Have an idea?

Visit Sawtooth Software Feedback to share your ideas on how we can improve our products.

draw vs aggregate part-worth of HB


I have a fundamental question about the HB.

Why do we need to continue many further iterations after burn-in?
In my understanding, we can have confidence of convergence after the burn-in process. If so, Can we just use a draw instead of the average part-worth?

However, I observed the average part-worth and the draws returned very different preference share values in market simulation. above 10% difference in share of preference.
Why the aggregate part-worth and the draw are different in preference share prediction?
asked Apr 28, 2015 by JK
retagged Sep 1, 2016 by Walter Williams

1 Answer

+1 vote
Each iteration of HB produces a candidate "draw" for each respondent, which is a vector of utilities that represent one realization of the possible preferences for that individual.   The next iteration may produce a different "draw" for that respondent which is actually somewhat different from the previous draw.  Across hundreds and thousands of draws, if you were to plot a histogram of a single part-worth utility for a single level of an attribute, you will notice a quite normal distribution.  The variance of this distribution represents the degree of uncertainty we have about this respondent's preference and its mean represents our best guess of this respondent's preference score.

If we were to use just one draw per respondent after convergence was obtained (after the burn-in period), we would get a pretty noisy view of our data, since the draws have a substantial amount of variance around their true means.  Only after 100s or preferably thousands of draws accumulated (after convergence is assumed) per respondent would we obtain a stabilized view of the mean and distribution of uncertainty around each respondent's preferences.

Out of convenience, practitioners have typically just taken the collapsed mean for each respondent (the mean of the draws, also called the "point estimates") across the 1000s of "used" draws after the burn-in period.  This historically has been easier to deal with from a memory and data processing time standpoint.  However, Bayesians would argue that the more correct way to use the data is to simulate preference shares based on the 1000s of draws after convergence.  

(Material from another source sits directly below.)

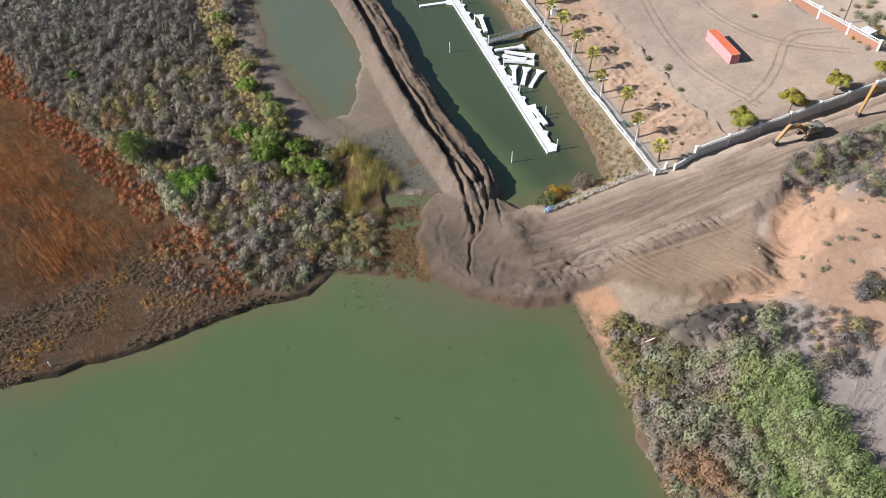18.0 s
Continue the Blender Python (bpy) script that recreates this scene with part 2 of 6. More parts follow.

Randomized First Choice is a middling position, allowing for the convenience and ease of data storage due to using the point estimates, but simulating draws of uncertainty for each respondent around those means.  Randomized First Choice also imposes an extra degree of correlation among "similar" product concepts, leading to greater penalty for "me-too" imitation products.
answered Apr 28, 2015 by Bryan Orme Platinum Sawtooth Software, Inc. (131,390 points)
It might help clarify matters if I mentioned that unlike other algorithms (such as aggregate MNL-logit) wherein convergence means that the utilities snap into almost precisely the same answer across subsequent iterations, HB continues to iterate indefinitely with quite a lot of variability across the subsequent draws (that's because it is tracing and exploring the uncertainty around the estimates across draws).
Thank you for your answer.
I conducted two market simulations using the point estimates and 1000 draws, respectively.
They returned very different preference share values.
Point estimate: 30%
1000 draws: 21%
If I use 10000 draws, can I get almost 30%?
Or, do you recommend RFC instead of draws?
The differences you are seeing are likely mostly due to "scale factor"...meaning the sharpness or flatness of the shares.  If you were to use billions of more draws per respondent, it wouldn't change that.

Simulating on the draws via the first choice rule should produce estimates that are closer to the same "scale factor" as simulating on the point estimates using vote-splitting share of preference (logit rule) or RFC.  But, if you simulate on the individual draws using share of preference (logit rule) or RFC, you will typically get accumulated shares of preference that are flatter (show smaller differences between best and worst products) than those you obtain from simulating on point estimates.
Thank you so much.
Your comment is very helpful in doing my research.
I hope my comments help.  These issues are very interesting and different methods of simulating shares of preference for products in market scenarios will produce different results.  Many times the main differences are due to scale factor: one set of product shares is steeper than the other (greater differences in shares), though the rank-order of preference for the products may be essentially the same.